The superstars still did the heavy lifting, but it's the little guys who put the Heat over the top. And it's in those contributions from the little guys that Pat Riley's brilliance as a builder of champions truly comes to light.
Dwyane Wade's Health
While Dwyane Wade closed the 2013-14 season strong, finishing with totals that resemble his career averages and making the "Wade is falling apart fast out there" crowd look foolish, there's still some concern surrounding the superstar.
Wade will be 33 in January—an advanced age in a young man's game—missed 28 games in 2013-14, and looks increasingly slowed by the injuries and wear that have accumulated in his 11 seasons in the league.
The question is: Will Wade be able to perform at a superstar level going forward?
It's important that he does. As Pat Riley acknowledged in an April interview with ESPN's Michael Wallace, you need at least two superstars and a third truly great player to win in the NBA, historically. And Wade potentially dipping below star level would leave the Heat without a third of their recipe.
"This is how I think you plan and have a vision and look forward, hoping you can do something that's special," Riley said. "Coaching Kareem and Magic and James Worthy, and playing against [Larry] Bird, [Kevin] McHale and [Robert] Parrish, and [Joe] Dumars, Isiah Thomas and [Bill] Laimbeer, you need to have three really, really great players. There's two superstars and another truly great player. You've seen that on pretty much all championship teams have had that kind of element."
Will the Heat continue to have that kind of element going forward?

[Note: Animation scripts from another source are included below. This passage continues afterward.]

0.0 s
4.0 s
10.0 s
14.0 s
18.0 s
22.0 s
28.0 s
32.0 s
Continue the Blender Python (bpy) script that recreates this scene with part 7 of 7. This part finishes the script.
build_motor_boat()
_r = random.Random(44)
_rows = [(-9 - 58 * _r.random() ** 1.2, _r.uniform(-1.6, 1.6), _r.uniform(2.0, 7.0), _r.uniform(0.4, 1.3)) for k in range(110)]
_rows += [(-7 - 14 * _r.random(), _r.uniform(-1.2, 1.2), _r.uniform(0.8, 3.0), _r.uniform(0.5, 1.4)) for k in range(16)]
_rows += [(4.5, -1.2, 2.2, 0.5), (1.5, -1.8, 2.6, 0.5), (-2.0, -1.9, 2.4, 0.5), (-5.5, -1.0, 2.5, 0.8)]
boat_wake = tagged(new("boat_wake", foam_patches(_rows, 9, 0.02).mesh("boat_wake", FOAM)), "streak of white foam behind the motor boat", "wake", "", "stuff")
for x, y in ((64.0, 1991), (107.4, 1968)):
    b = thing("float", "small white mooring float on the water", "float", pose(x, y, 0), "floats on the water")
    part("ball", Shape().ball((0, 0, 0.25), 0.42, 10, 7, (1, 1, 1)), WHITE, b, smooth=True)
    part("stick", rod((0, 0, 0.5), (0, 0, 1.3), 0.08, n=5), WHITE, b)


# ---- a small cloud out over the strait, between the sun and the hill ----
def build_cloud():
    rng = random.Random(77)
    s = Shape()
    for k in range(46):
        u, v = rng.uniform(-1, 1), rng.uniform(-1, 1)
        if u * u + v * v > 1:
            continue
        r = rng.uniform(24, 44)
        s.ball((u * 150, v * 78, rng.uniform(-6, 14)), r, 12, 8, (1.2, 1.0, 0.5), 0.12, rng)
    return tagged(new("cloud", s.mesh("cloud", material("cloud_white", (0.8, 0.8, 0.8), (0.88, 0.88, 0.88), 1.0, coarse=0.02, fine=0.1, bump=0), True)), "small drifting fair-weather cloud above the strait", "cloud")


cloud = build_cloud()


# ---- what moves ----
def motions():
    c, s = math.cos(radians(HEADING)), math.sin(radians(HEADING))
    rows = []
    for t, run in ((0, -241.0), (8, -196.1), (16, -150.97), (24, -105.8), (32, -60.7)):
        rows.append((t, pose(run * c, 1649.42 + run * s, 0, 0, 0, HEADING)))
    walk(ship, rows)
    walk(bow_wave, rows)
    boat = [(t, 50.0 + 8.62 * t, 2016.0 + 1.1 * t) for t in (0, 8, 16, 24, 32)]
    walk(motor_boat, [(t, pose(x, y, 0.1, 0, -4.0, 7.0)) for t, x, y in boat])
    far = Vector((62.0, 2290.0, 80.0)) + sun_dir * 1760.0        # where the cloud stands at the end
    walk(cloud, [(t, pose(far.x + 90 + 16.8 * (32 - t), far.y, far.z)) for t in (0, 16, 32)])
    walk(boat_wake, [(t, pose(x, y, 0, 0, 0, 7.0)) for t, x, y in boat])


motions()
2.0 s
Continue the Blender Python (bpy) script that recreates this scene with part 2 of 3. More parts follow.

Keep an eye on Wade's postseason production. If he can play at a high level, it makes it more likely Heat management, and the other members of the Big Three, will view him as a safe bet going forward.
The Big Three have been together for four seasons now, and it's clear that the mutual affection and respect that brought them together has grown into something like love. Strong bonds have been forged. It'd be difficult not merely on a professional level but a personal one to break those.
There's also the matter of the alternative. As Michael Rosenberg spelled out in Sports Illustrated, LeBron in particular doesn't exactly have a smorgasbord of impressive options arrayed before him:
James can leave Miami in less than two months, but there is really no place to go. It's doubtful that he wants to go to Chicago and answer questions about Michael Jordan every day. The Lakers have money, but that's still Kobe's franchise, and it's hard to imagine James making that leap. The Rockets could theoretically clear enough money to put him on the floor with James Harden and Dwight Howard, but I don't know anybody who thinks he will end up in Houston. James has finally buried the criticism from 2010, and you have to imagine he is wary of bringing it all back again by bolting for another team.
Though the writer went on to argue that Cleveland was plausible, given the franchise's inability to convert high draft picks into effective players or, given the unfortunate stagnation of Kyrie Irving's game, shepherd talented players into stardom, it seems unlikely the King would return home.
There is an interesting idea, however, that's present in the persistent whispers that LeBron could decamp for Cleveland: LeBron James is a deeply loyal man. This is true. He is.
This is a guy who surrounded himself, personally and professionally, with people he grew up with. He married his high school sweetheart. Imagine how painful it was for someone who's oriented this way to leave a place where he had such deep roots.
Would a person like that ever uproot himself again?
Unlikely. Miami has become James' new home. His family is there. The teammates he loves are there. A fanbase that he's grown close to and earned the admiration of is there.